Recently we demonstrated that the pyrolyzed SU-8 material exhibits reversible intercalation/de-intercalation of lithium .The galvanostatic measurements of the unpatterned film show a large irreversible capacity on the first discharge followed by good subsequent cycling behavior, which is also consistent with the behavior of coke. These results are best summarized by considering the surface area normalized lithium capacity, which is determined to be 0.070 mAh cm-2 for the second and subsequent cycles. For a fully dense carbon film, this corresponds to ~ 220 mAh g-1, which is within the range of reversible capacities reported for coke .The galvanostatic measurements in Fig. 4 were found to give a surface area normalized discharge capacity of 0.125 mA cm-2 for the second and subsequent cycles. Thus, the C-MEMS electrode array possesses a nearly 80% higher capacity than that of the unpatterned carbon film, for the same defined working electrode area.

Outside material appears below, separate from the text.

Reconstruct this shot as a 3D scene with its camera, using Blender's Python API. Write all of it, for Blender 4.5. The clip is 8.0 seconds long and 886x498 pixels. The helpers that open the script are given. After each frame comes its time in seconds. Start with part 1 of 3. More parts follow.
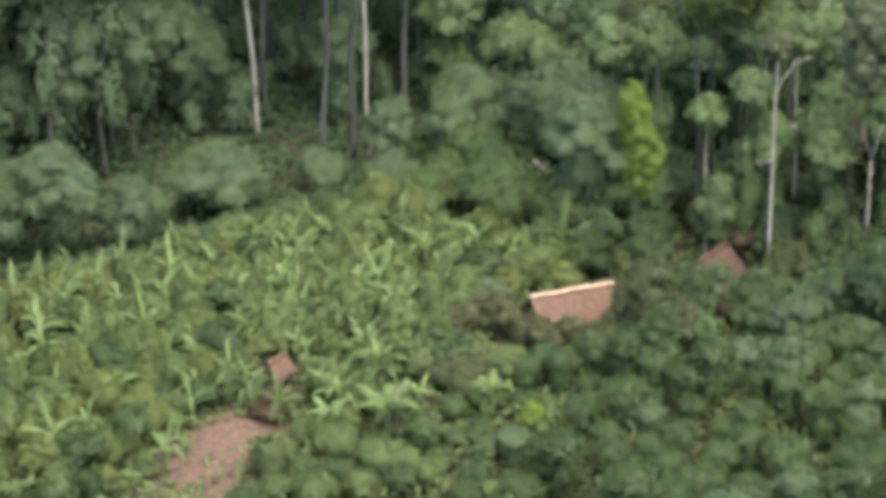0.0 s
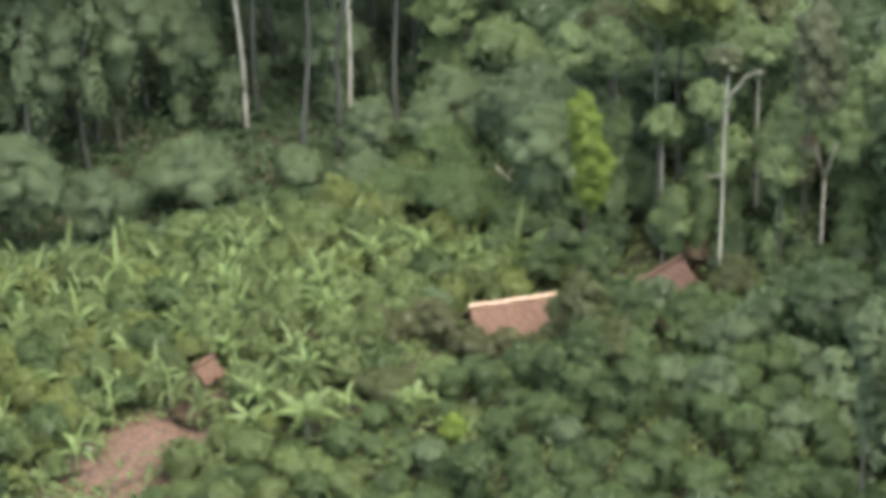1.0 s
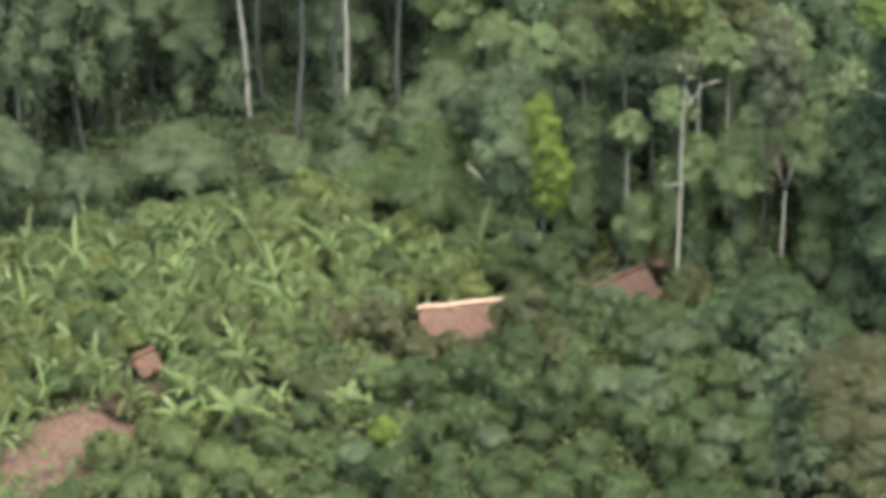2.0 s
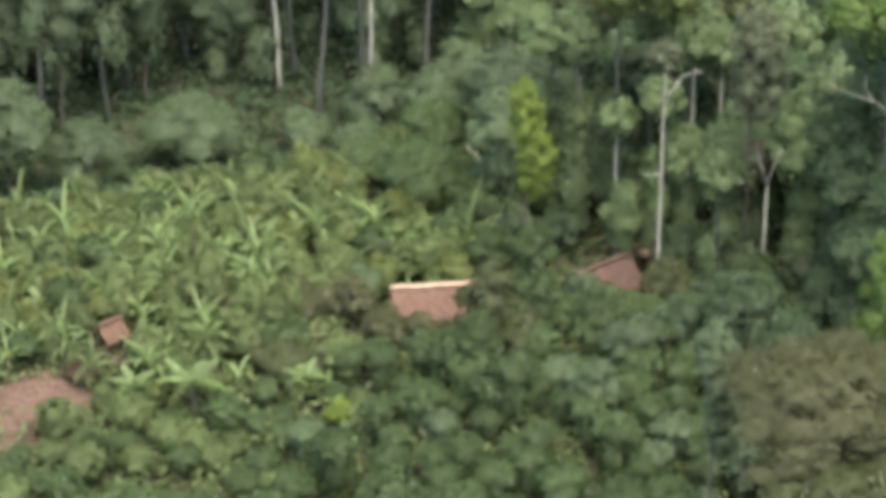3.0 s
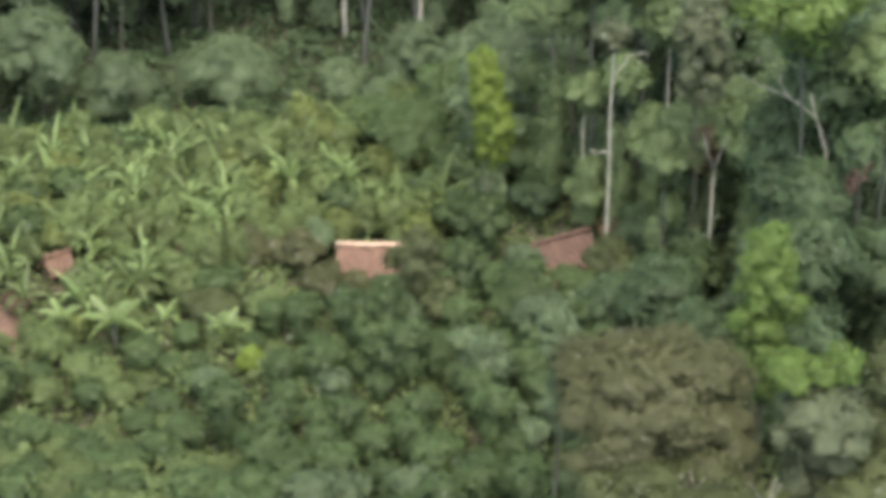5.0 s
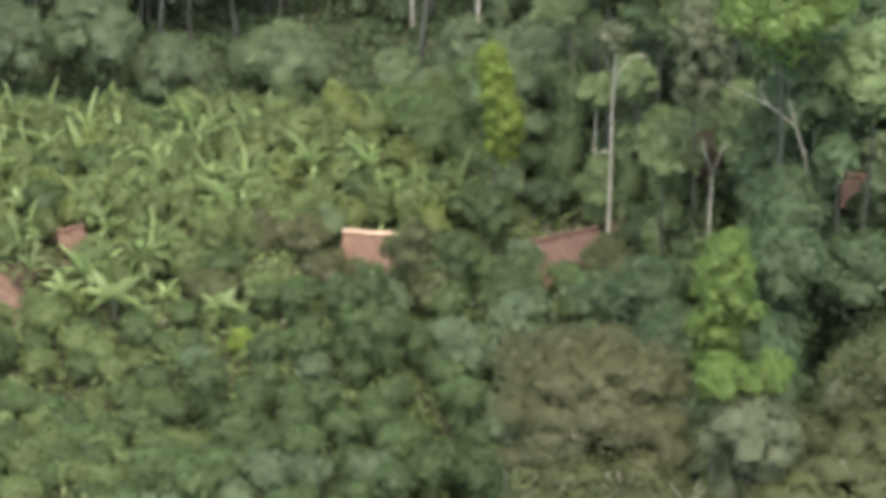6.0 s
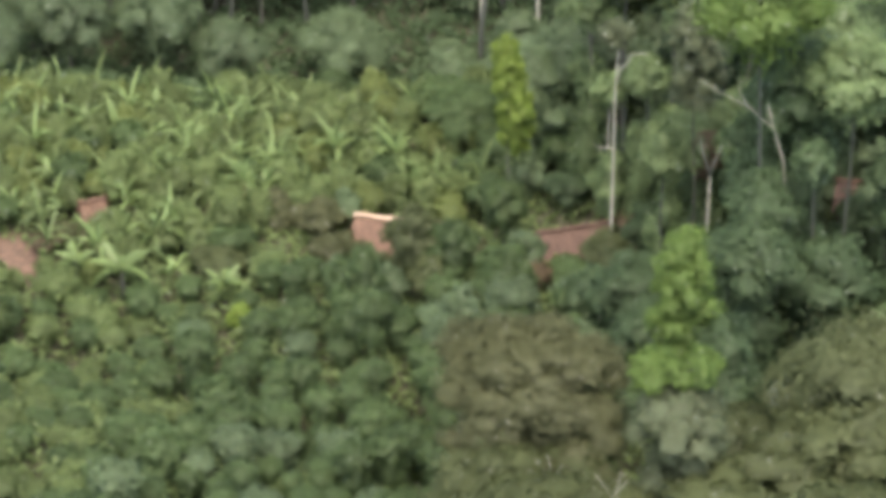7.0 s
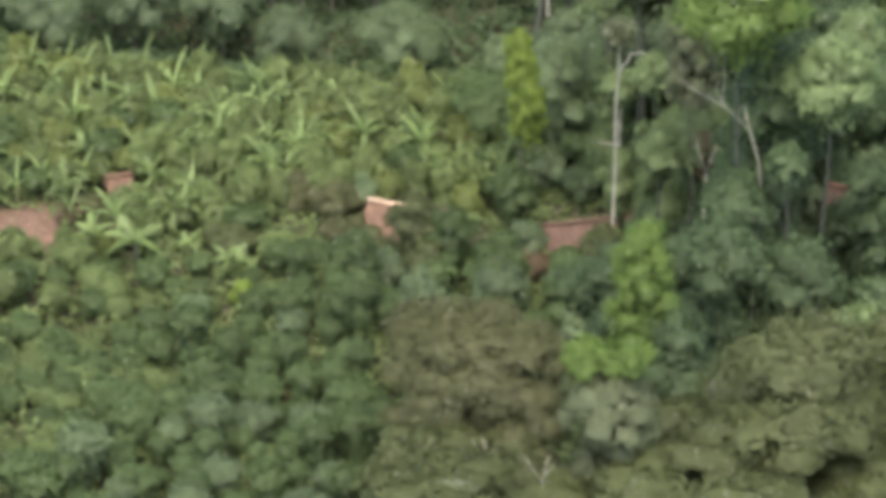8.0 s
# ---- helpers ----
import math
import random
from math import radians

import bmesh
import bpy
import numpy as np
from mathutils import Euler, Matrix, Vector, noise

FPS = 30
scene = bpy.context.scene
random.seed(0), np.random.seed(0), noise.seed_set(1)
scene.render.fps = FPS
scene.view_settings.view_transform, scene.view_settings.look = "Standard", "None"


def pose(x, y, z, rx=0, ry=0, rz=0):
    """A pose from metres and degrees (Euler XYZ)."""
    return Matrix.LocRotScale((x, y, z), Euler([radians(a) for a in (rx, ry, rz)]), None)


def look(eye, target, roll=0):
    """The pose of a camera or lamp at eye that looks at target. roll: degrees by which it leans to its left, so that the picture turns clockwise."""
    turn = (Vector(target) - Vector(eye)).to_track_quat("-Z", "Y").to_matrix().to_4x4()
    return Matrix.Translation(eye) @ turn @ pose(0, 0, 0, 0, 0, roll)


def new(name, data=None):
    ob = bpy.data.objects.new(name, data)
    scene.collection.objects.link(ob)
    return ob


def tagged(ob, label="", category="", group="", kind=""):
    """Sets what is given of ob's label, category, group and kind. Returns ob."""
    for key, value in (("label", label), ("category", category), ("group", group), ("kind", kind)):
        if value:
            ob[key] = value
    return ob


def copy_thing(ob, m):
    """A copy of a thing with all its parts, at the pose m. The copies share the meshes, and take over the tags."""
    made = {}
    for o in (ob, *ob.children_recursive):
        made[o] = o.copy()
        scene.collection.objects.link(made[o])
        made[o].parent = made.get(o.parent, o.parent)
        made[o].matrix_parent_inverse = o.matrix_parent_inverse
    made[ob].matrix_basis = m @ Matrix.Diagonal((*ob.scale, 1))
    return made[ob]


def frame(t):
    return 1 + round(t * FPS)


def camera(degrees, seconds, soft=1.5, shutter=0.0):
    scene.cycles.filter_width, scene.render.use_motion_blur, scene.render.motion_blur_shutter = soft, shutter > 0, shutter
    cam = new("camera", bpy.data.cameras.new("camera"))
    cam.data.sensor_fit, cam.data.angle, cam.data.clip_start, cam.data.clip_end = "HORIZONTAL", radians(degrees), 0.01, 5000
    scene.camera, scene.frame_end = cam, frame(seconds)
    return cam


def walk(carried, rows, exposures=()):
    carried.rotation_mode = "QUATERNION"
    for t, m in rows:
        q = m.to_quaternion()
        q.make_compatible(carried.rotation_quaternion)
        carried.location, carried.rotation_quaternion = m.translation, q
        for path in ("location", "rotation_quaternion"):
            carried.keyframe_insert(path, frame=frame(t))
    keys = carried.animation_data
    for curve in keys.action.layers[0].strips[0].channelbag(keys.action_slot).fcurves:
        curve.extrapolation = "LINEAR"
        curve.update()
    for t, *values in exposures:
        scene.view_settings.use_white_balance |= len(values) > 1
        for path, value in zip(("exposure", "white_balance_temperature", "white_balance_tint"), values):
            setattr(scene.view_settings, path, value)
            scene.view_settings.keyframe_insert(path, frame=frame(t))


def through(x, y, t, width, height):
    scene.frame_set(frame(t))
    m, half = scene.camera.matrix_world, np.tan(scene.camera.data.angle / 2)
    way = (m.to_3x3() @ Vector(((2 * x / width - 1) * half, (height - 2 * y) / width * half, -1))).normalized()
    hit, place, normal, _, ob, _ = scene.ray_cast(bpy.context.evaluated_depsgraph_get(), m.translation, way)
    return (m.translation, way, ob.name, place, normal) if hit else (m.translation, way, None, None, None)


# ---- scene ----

Figure 4. (a): Galvanostatic charge/discharge cycle behavior of patterned carbon arrays. (b): Cyclic Voltammetry of patterned carbon arrays. The electrolyte was 1 M LiClO4 in a 1:1 volume mixture of ethylene carbonate (EC) and dimethyl carbonate (DMC).
On the cathode side, initial tests have already been performed to characterized 3D deposited metal oxides. Candidate materials for the cathode of the 3D microbattery are LiCoO2 and LiMn2O4. The first deposition method used to attach the metal oxide particles to the C-MEMS structures is codeposition in a PPY matrix. The first experimental tests show good results, as seen in figure 5. This approach is extremelly useful for liquid electrolyte batteries, and adressable configurable electrodes as the cathode material can be deposed on selected groups of electrodes.
Figure 5. (a) SEM of LiMn2O4 particles codeposited on a 3D carbon substrate and edges.
The electrochemical characterization of the final cathode electrodes in the first experiments is very promising, as the LiMn2O4 gives a nice discharge plateau around 2.7V as can be seen in figure 6.
Figure 6. (a) SEM of LiMn2O4 particles codeposited on a 3D carbon substrate and edges.
(b): Codeposited LiMn2O4-PPY cathode charge-discharge curve up to 4V vs. Li/Li+.
More research in the areas of solid electrolytes and castable cathode materials and their application and engineering is being done at the C-MEMS group to obtain a complete solid-state 3D microbattery within 2006.